**** Collected data ****

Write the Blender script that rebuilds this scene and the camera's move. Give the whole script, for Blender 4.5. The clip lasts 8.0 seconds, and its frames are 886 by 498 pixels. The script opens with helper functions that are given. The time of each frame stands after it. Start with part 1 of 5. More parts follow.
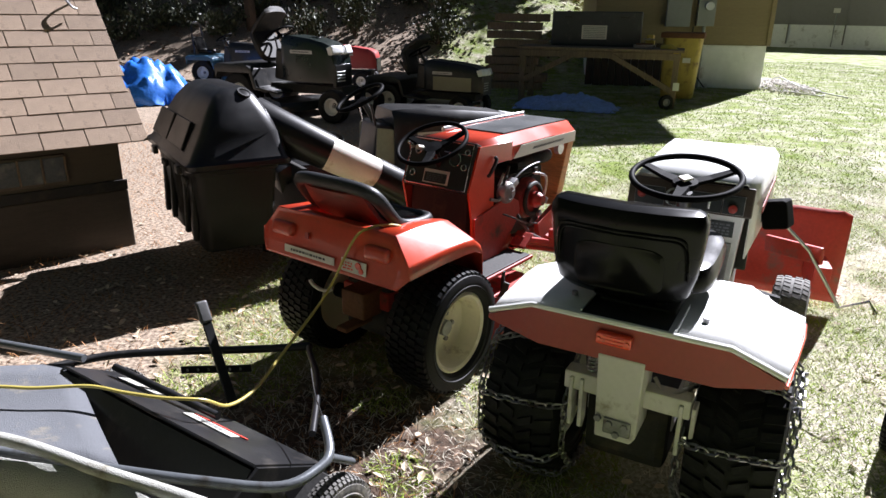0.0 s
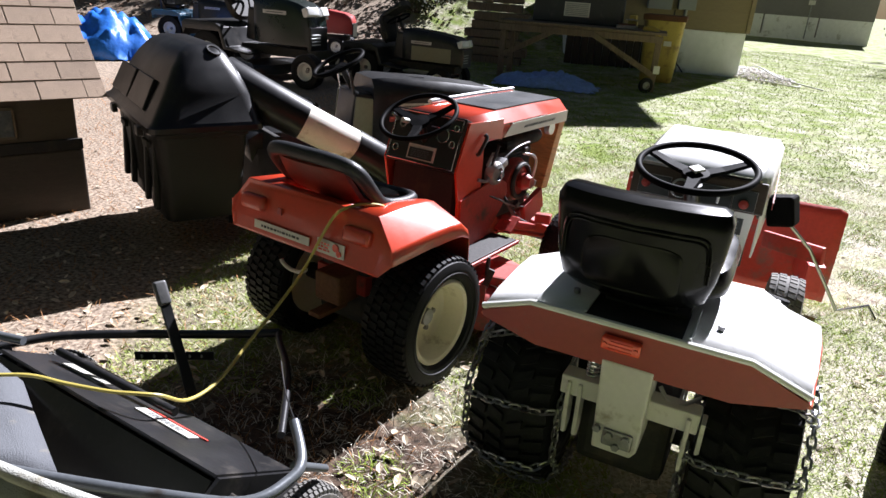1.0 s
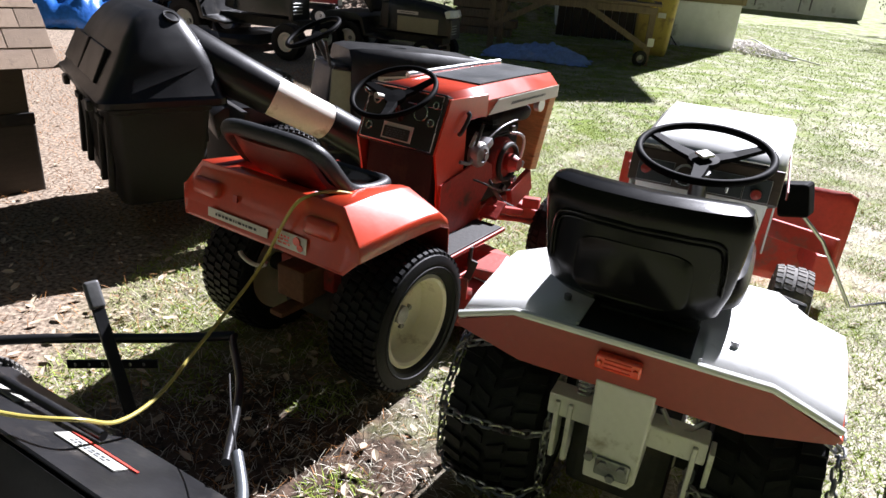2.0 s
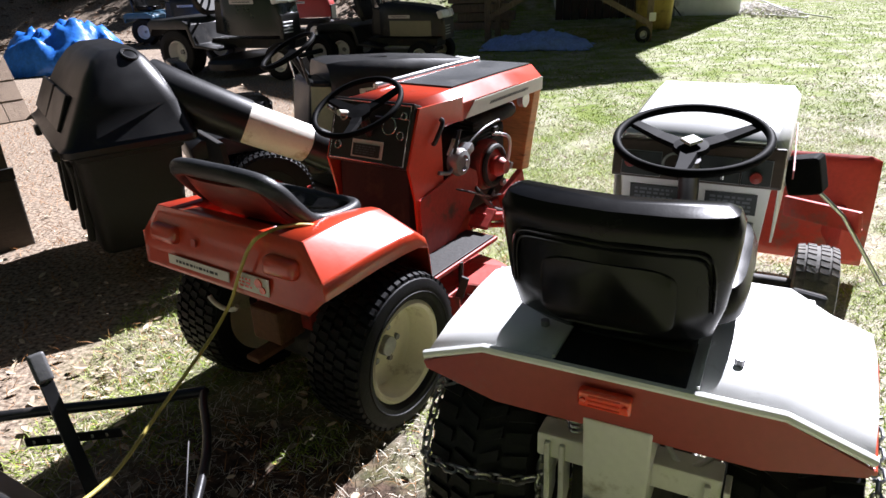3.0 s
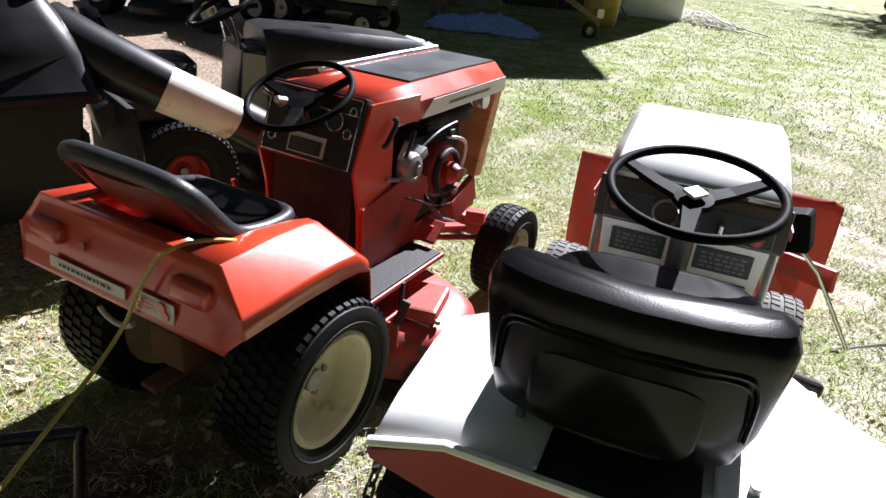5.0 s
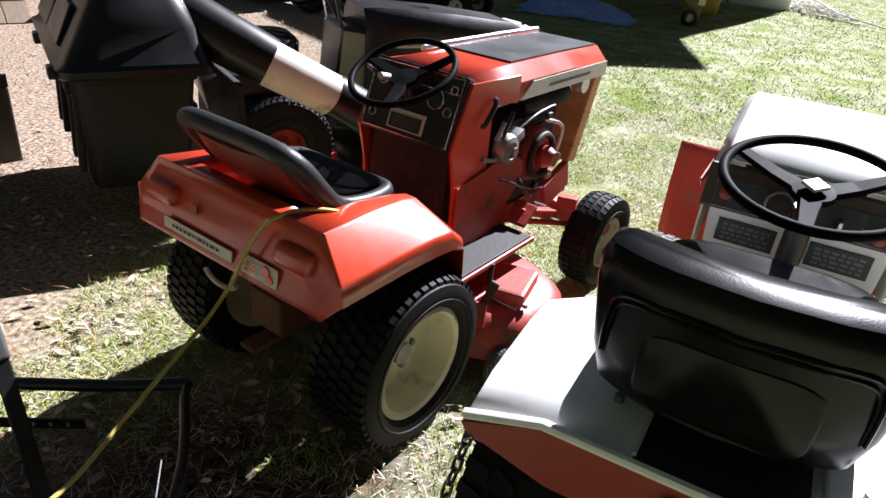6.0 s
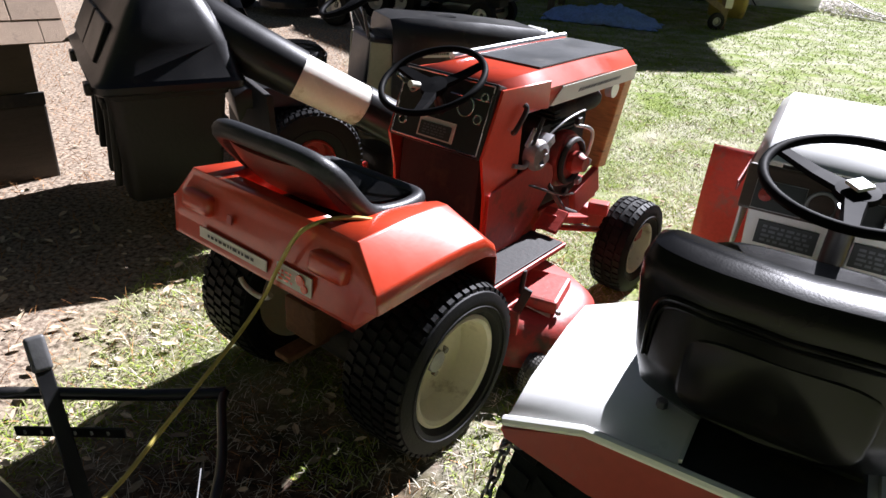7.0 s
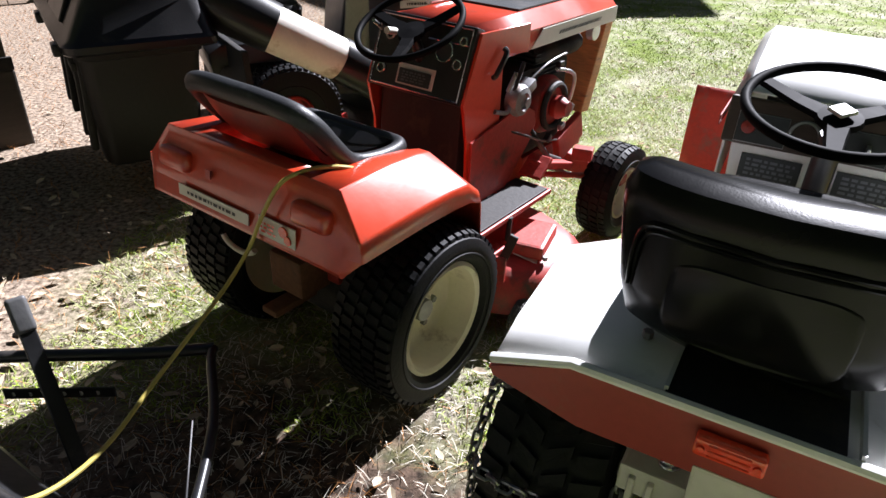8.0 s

****

Reproduce the listing above exactly, excluding all pictures.

Write the Blender script that rebuilds this scene and the camera's move. Give the whole script, for Blender 4.5. The clip lasts 8.0 seconds, and its frames are 886 by 498 pixels. The script opens with helper functions that are given. The time of each frame stands after it. Start with part 1 of 5. More parts follow.
0.0 s
1.0 s
2.0 s
3.0 s
5.0 s
6.0 s
7.0 s
8.0 s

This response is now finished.